__DIRECTIONS FOR THIS TASK__: Gather all lines in the entries that include the word "Blender".

begin RECORDS PROVIDED

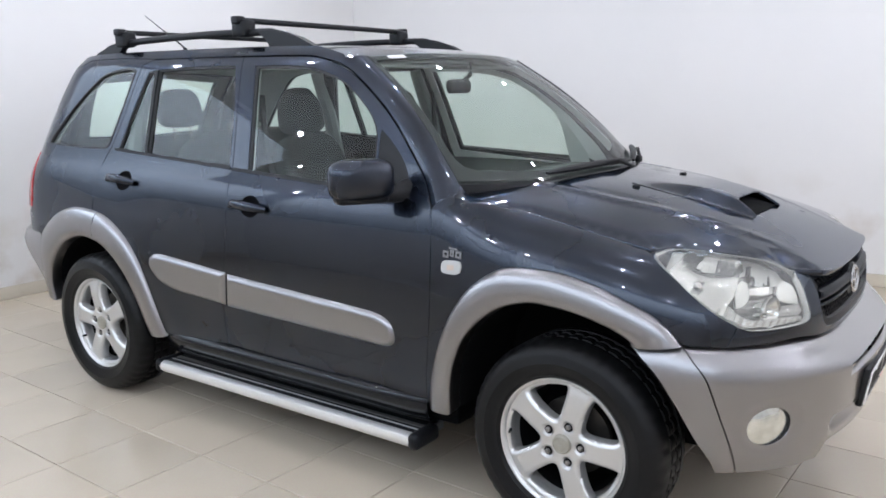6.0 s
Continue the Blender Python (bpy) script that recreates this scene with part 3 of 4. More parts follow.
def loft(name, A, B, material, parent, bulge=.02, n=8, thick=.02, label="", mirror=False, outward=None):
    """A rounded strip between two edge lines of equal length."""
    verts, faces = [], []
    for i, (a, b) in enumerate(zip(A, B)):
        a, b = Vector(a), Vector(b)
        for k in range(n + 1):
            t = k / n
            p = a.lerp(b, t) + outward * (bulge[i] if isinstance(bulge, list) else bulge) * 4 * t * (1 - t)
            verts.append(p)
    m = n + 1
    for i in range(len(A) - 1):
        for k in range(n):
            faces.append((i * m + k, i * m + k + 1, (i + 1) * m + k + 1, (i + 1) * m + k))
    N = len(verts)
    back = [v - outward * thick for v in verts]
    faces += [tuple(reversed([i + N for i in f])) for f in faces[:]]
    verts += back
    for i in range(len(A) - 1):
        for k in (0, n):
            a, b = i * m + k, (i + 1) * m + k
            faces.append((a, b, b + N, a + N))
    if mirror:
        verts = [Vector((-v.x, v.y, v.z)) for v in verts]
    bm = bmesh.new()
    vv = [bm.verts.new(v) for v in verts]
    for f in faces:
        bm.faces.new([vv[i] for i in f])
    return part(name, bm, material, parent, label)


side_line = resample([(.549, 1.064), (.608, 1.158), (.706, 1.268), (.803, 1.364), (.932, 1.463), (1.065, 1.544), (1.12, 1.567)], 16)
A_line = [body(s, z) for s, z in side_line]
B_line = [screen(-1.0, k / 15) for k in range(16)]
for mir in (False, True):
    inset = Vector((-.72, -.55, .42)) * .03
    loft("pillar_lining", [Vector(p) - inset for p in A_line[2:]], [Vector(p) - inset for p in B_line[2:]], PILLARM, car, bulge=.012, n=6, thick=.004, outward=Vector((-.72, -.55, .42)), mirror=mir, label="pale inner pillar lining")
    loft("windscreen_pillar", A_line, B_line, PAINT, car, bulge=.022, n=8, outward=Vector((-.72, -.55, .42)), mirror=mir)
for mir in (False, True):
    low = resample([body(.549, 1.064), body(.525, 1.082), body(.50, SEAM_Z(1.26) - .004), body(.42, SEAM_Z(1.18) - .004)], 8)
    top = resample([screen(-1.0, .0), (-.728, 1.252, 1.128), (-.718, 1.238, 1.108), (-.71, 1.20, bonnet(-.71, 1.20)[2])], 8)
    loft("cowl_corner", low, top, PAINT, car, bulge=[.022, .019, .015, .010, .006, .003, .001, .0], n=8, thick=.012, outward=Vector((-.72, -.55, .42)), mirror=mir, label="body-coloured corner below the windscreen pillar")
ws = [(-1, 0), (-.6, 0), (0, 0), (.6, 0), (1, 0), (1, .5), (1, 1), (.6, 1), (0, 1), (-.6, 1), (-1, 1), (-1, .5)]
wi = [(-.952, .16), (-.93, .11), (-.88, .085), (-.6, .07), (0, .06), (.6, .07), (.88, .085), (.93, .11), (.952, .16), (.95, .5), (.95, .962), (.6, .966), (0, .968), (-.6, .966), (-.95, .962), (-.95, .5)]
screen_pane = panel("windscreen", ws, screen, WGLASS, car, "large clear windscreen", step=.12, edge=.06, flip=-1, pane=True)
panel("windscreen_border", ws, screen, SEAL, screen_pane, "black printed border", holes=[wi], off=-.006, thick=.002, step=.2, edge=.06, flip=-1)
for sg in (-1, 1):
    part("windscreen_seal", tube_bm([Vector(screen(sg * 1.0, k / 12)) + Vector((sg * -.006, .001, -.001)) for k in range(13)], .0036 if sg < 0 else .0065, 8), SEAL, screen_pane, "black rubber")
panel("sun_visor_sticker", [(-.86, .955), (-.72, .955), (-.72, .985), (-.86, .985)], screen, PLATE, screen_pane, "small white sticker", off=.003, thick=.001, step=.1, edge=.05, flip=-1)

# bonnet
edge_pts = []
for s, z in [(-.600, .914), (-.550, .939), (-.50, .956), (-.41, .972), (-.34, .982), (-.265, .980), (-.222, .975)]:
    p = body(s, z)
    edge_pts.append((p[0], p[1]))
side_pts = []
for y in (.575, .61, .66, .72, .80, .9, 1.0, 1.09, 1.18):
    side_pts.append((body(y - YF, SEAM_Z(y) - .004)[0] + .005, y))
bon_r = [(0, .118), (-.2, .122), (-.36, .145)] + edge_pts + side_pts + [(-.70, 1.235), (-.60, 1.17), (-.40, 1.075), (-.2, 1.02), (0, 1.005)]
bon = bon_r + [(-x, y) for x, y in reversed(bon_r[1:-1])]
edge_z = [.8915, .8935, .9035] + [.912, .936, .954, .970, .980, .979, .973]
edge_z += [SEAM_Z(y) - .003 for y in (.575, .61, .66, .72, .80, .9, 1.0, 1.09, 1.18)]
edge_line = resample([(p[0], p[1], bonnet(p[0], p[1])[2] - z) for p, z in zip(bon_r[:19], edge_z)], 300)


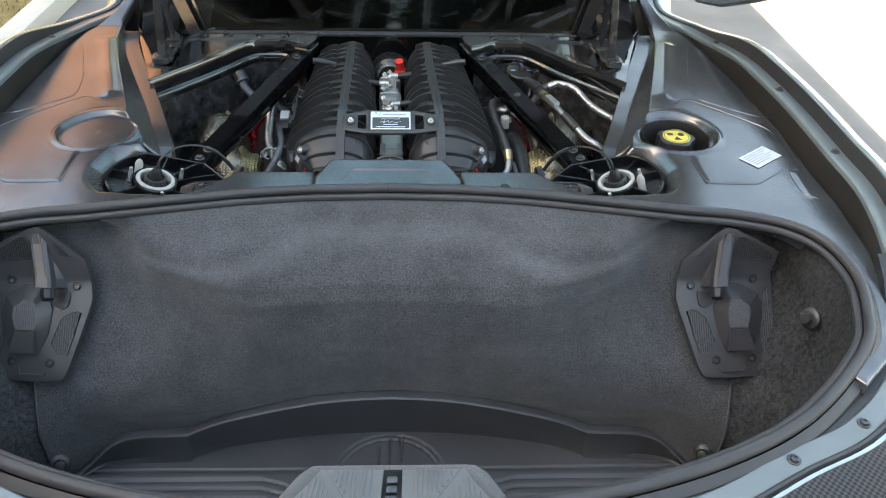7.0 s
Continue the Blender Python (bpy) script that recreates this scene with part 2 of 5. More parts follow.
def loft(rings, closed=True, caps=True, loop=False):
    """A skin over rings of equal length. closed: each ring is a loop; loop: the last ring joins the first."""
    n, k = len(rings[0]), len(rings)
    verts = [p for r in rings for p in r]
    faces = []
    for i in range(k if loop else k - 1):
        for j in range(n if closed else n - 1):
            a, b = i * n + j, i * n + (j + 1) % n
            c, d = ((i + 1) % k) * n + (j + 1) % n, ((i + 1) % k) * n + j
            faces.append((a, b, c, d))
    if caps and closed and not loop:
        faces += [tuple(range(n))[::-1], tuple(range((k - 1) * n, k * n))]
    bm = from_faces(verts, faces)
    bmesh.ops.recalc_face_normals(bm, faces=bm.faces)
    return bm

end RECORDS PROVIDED

__RESULT__:
Continue the Blender Python (bpy) script that recreates this scene with part 3 of 4. More parts follow.
Continue the Blender Python (bpy) script that recreates this scene with part 2 of 5. More parts follow.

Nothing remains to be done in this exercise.